Es kam die Zeit der letzten Ernte. Sie hatte nahezu täglich Besuch von Bekannten und Verwandten. Sehr geschätzt hat sie die liebevolle Pflege durch das Personal im «Feldheim» und die immer aufmunternden Worte des Heimleiters Urs Brunner. Doch die Altersbeschwerden wurden immer grös­ser. Im letzten halben Jahr konnte sie kaum mehr sprechen. Wollte sie etwas sagen, musste sie dies aufschreiben. Ihr wacher Geist jedoch nahm regen Anteil am Weltgeschehen.

Ende Januar 2016 feierte Mueti mit ihren Kindern, Gross- und Urgrosskindern, Verwandten und Freunden ihren 90. Geburtstag. Diesen Tag im Kreise ihrer Liebsten genoss sie sehr.

Im März erfuhr Mueti, dass ihr Enkelsohn Reto Furrer, Sohn von Liselott, verstorben sei. Diese traurige Nachricht beschäftigte Mueti sehr.

Am 3. Mai erlitt sie einen Hirnschlag und der Gesundheitszustand verschlechterte sich von Tag zu Tag. Ihre Kinder und deren Familien konnten sich in Ruhe, Liebe und Dankbarkeit von ihr verabschieden.

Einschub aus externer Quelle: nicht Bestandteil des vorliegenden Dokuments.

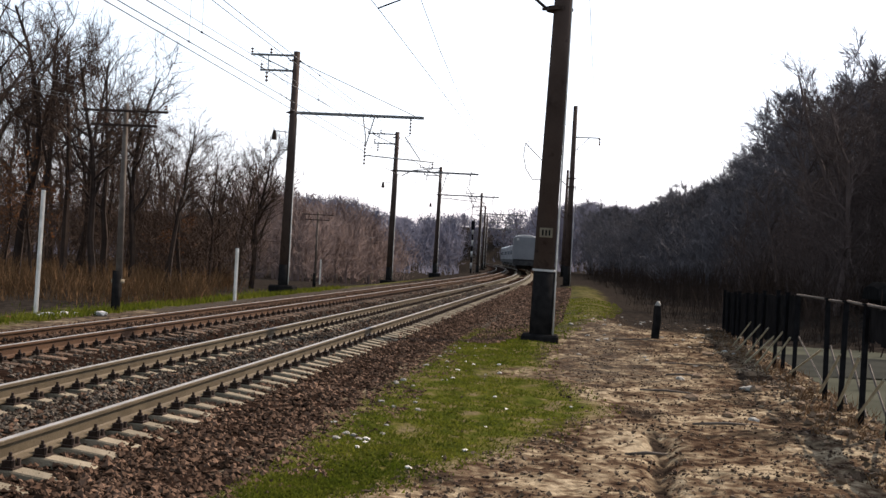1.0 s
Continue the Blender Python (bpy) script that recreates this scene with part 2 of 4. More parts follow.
# ---- the lie of the land ----
TOE = 2.76      # from the near track's middle to the foot of its ballast
SECOND = -3.56  # the second track's middle


def line_x(y):
    """The near track's middle: straight, then a long bend to the left."""
    return -2.51 + 0.111 * (y - 24) - max(0.0, y - 66) ** 2 / 4450


def line_dir(y):
    return 0.111 - max(0.0, y - 66) / 2225


def rail_point(y, off, z):
    k = line_dir(y)
    n = math.sqrt(1 + k * k)
    return Vector((line_x(y) + off / n, y - off * k / n, z))


def fence_x(y):
    return 5.3 + 0.152 * (y - 14.3)


def smooth01(v, a, b):
    t = np.clip((v - a) / (b - a), 0, 1)
    return t * t * (3 - 2 * t)


WAVES = {}


def wave(x, y, s, seed):
    """Cheap smooth unevenness from sines, about -1 to 1."""
    if (s, seed) not in WAVES:
        r = random.Random(seed)
        rows = []
        for _ in range(6):
            a, f = r.uniform(0, math.tau), r.uniform(0.6, 1.6) / s * math.tau
            rows.append((math.cos(a) * f, math.sin(a) * f, r.uniform(0, math.tau)))
        WAVES[(s, seed)] = rows
    v = 0
    for a, b, p in WAVES[(s, seed)]:
        v = v + np.sin(x * a + y * b + p)
    return v / 3


def ground_z(x, y):
    x, y = np.asarray(x, float), np.asarray(y, float)
    mid = -2.51 + 0.111 * (y - 24) - np.maximum(0, y - 66) ** 2 / 4450
    mid = np.where(y > 420, -2.51 + 0.111 * 396 - 354 ** 2 / 4450 - 0.048 * (y - 420), mid)
    u = x - mid
    z = 0.03 * wave(x, y, 2.6, 1) + 0.014 * wave(x, y, 0.8, 2) * (y < 60) + 0.012 * wave(x, y, 0.33, 5) * (y < 36)
    z = z * smooth01(np.abs(u + 1.8), 4.2, 5.4)
    z = z - 0.55 * smooth01(x - (5.3 + 0.152 * (y - 14.3)), 0.25, 1.1) * (1 - smooth01(y, 38, 48))
    z = z - 0.12 * smooth01(y, 7, 9) * (1 - smooth01(y, 13, 14.5)) * np.exp(-((x - 2.1 - 0.145 * (y - 11) - 0.05 * np.sin(y * 2.1)) / 0.11) ** 2)
    z = z - 0.25 * smooth01(-u, 6.6, 9)
    z = z + 0.2 * np.clip(u - 15, 0, 40) * smooth01(y, 22, 40)
    z = z - 0.6 * smooth01(-u, 8, 12) * smooth01(y, 55, 85)
    z = z - 1.2 * smooth01(-u, 9, 14) * smooth01(y, 95, 150)
    z = z + 0.22 * np.exp(-((u - 5.6) / 1.1) ** 2) * smooth01(y, 32, 38) * (1 - smooth01(y, 80, 120))
    z = z + 14.0 * smooth01(y, 290, 480) * np.maximum(smooth01(np.abs(u + 2), 8, 26), smooth01(y, 435, 480))
    return z


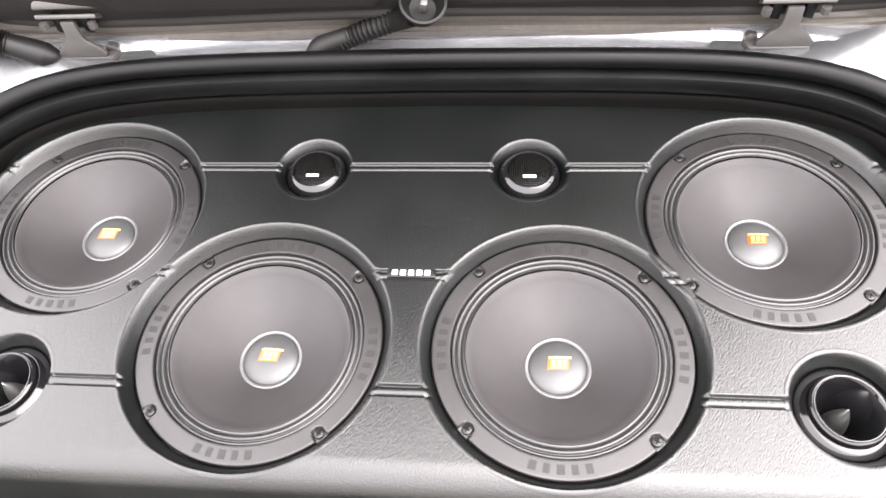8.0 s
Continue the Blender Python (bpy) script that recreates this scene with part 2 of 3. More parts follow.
def groove_depth(x, y):
    """How far the long grooves dip below the vinyl's face; a thin cord lies under the vinyl along each."""
    d = np.zeros_like(x)
    for gy, x0, x1 in GROOVES:
        far = np.hypot(x - np.clip(x, x0 + 0.005, x1 - 0.005), y - gy)
        fade = ease((x - x0) / 0.012) * ease((x1 - x) / 0.012)
        cord = 0.0017 * np.sqrt(np.clip(1 - (far / 0.0034) ** 2, 0, 1))
        d = np.maximum(d, fade * (0.0030 * ease((0.0054 - far) / 0.0022) - cord * (far < 0.0034)))
    return d


WRINKLES = ((-0.025, 0.118, -0.004, 0.134), (-0.010, 0.106, 0.045, 0.113), (0.008, 0.124, 0.028, 0.136), (0.03, 0.128, 0.052, 0.133))
SPEAKER_RIM, TWEETER_RIM, HORN_RIM = 0.1093, 0.0350, 0.0417


def vinyl_depth(x, y):
    """How far the vinyl dips below its face at a place: round wells, long grooves and a few wrinkles."""
    d = groove_depth(x, y)
    for ax, ay, bx, by in WRINKLES:
        u = np.clip(((x - ax) * (bx - ax) + (y - ay) * (by - ay)) / ((bx - ax) ** 2 + (by - ay) ** 2), 0, 1)
        far = np.hypot(x - ax - u * (bx - ax), y - ay - u * (by - ay) - 0.002 * np.sin(9 * u))
        d = np.maximum(d, 0.00009 * ease((0.0026 - far) / 0.0026))
    for centres, rim in ((SPEAKERS, SPEAKER_RIM), (TWEETERS, TWEETER_RIM), (HORNS, HORN_RIM)):
        for cx, cy, *_ in centres:
            d = np.maximum(d, 0.022 * ease((rim + 0.0010 - np.hypot(x - cx, y - cy)) / 0.004))
    return d


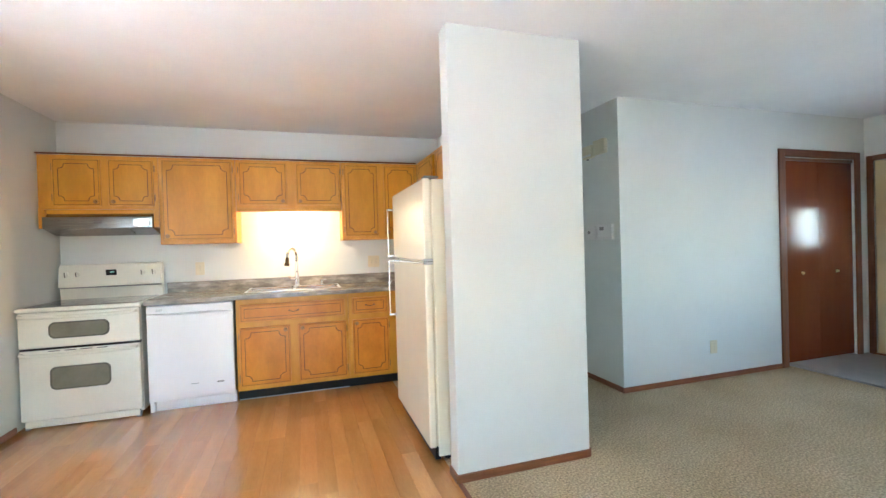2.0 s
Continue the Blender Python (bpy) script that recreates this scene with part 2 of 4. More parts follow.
M_LCD = glow("clock_digits", (0.3, 0.6, 0.5), 0.004)


# ---- helpers of this scene ----
def box(bm, x0, x1, y0, y1, z0, z1, bev=0.0, seg=2, m=None):
    """A box between two corners, with its edges rounded by bev."""
    t = Matrix.Translation(((x0 + x1) / 2, (y0 + y1) / 2, (z0 + z1) / 2)) @ Matrix.Diagonal((abs(x1 - x0), abs(y1 - y0), abs(z1 - z0), 1))
    vs = bmesh.ops.create_cube(bm, size=1, matrix=(m @ t) if m else t)["verts"]
    if bev:
        es = list({e for v in vs for e in v.link_edges})
        bmesh.ops.bevel(bm, geom=es, offset=bev, segments=seg, affect="EDGES", profile=0.5)
    return bm


def B(*a, **k):
    return box(bmesh.new(), *a, **k)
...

Am Muttertagmorgen, 8. Mai, breitete Muetis Seele ihre Flügel aus und sie flog himmelwärts.

Muetis ältester Sohn Peter hat mit ihr kurz vor ihrem 90. Geburtstag über diesen letzten Tag gesprochen. Dabei teilte sie ihm mit: «Ich danke allen von ganzem Herzen, die mich auf meinem Lebensweg ein Stück begleitet haben. Vergelts Gott, geniesst ein gemütliches Beisammensein und ‹send lieb zuene­nand›.»